Atravessou o Largo, subiu direito à sua antiga casa no Jardim das Amoreiras entrando na azinhaga que hoje tem o nome da Av. Joaquim Augusto Aguiar. Ainda a meio mas já perto da Rotunda, pode ver muita gente por de trás de barricadas disparando para a Av. da Liberdade e para o Rossio. Do rio Tejo vinha o estampido dos canhões dos navios de guerra lá fundeados, que disparavam sobre a cidade.

Toda a gente gritava que era a República mas o pequeno Saúl não entendia o que se passava e não sabia quem seria a tal República. Subitamente, os tiros na Rotunda calaram-se, o povo começou a descer a Avenida e o Saúl acompanhou-os excitado e já esquecido das botas que levava ao ombro. Quanto mais se aproximava do Rossio mais pessoas se juntavam e quando lá chegou, afogueado e de saco às costas, alguém começou a gritar: ‘Vamos ao Carmo, vamos ao Carmo…!’ e a multidão começou a subir na direção do Quartel da Guarda Municipal de Lisboa.

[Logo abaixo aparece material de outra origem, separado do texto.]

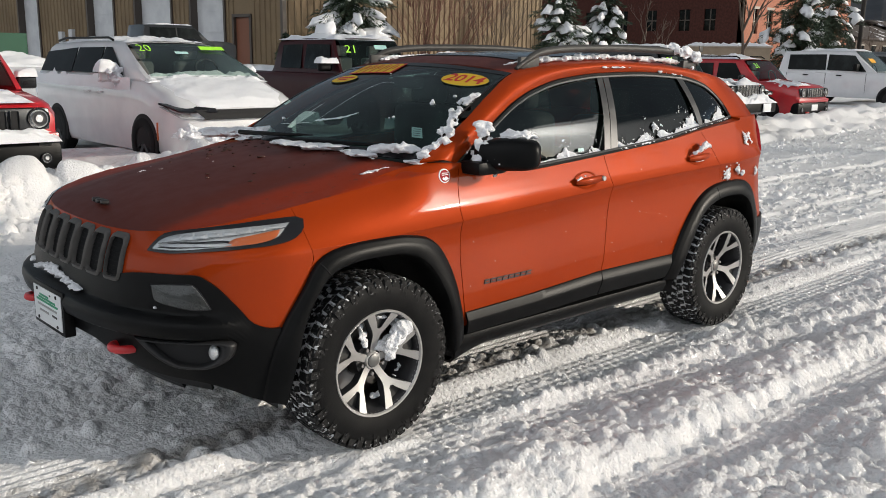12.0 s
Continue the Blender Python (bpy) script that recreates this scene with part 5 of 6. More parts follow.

Quando o pequeno Saúl avistou o Quartel do Carmo, já a massa humana descia ao Largo do Município porque, dizia-se, os republicanos iriam falar. Eram cerca das nove e pouco da manhã quando Saúl ouviu um murmúrio crescente e viu um grupo de homens a assomarem à varanda. Eram os republicanos que iriam falar ao povo.

E assim foi. Muito calado, apertado pela multidão e sem perceber porque não aparecia a tal República, assistiu à sua proclamação feita pelo Dr. José Relvas. Cantou-se a Portuguesa e por todos os lados surgiram bandeiras do Partido Republicano enquanto os vivas à República eram ensurdecedores.

De repente Saúl lembrou-se das botas e subiu a Rua da Prata a correr, direito ao Teatro D. Maria II. Toda a gente descia e só aquele rapaz teimava em seguir ao contrário. Com muito esforço lá conseguiu entregar as botas e depois rumou a casa, para Campo de Ourique, onde chegou por volta do meio-dia. O pai e a mãe estavam aflitos pois já sabiam da revolução e temiam pelo filho. Então, cheio de importância e entusiasmo, contou aos pais tudo o que tinha visto e ouvido.

Depois de toda a emoção, nem pai nem filho se lembraram que o pequeno Saúl se tinha esquecido de pedir o dinheiro das botas ao cliente.


Saúl da Conceição de Souza nasceu a 8 de Dezembro de 1899 no antigo Nº. 10 do Jardim das Amoreiras. Era filho de António Maria de Souza e de Maria da Conceição de Souza. Era o mais novo de 4 irmãos.

Aos 4 anos a família mudou-se para o bairro de Campo de Ourique onde o pai abriu uma oficina de sapateiro. Naqueles tempos o sapateiro, para além de remendar também fazia sapatos. António especializou-se em botas de montar cujo cano subia até acima do joelho.

No bairro fez o 1º grau da Instrução primária (3ª. Classe) e aos 11 anos foi trabalhar como aprendiz de serralheiro. Foi crescendo. Tornou-se um mestre da forja, desenhando sempre as peças que depois executava. Ainda hoje Lisboa tem muitas obras da sua autoria: as portas dos então arranha-céus do Areeiro, janelas, portas e corrimões do Restaurante circular de Monsanto e muitos, muitos portões de quintas com a sua assinatura pelas zonas de Sintra, Colares, Moledo, Caneças e Belas. Morreu em 1999 à beira de cruzar três séculos.

O que acabei de relatar acima foi-me contado por ele, o meu Avô Paterno de quem guardo muitas saudades.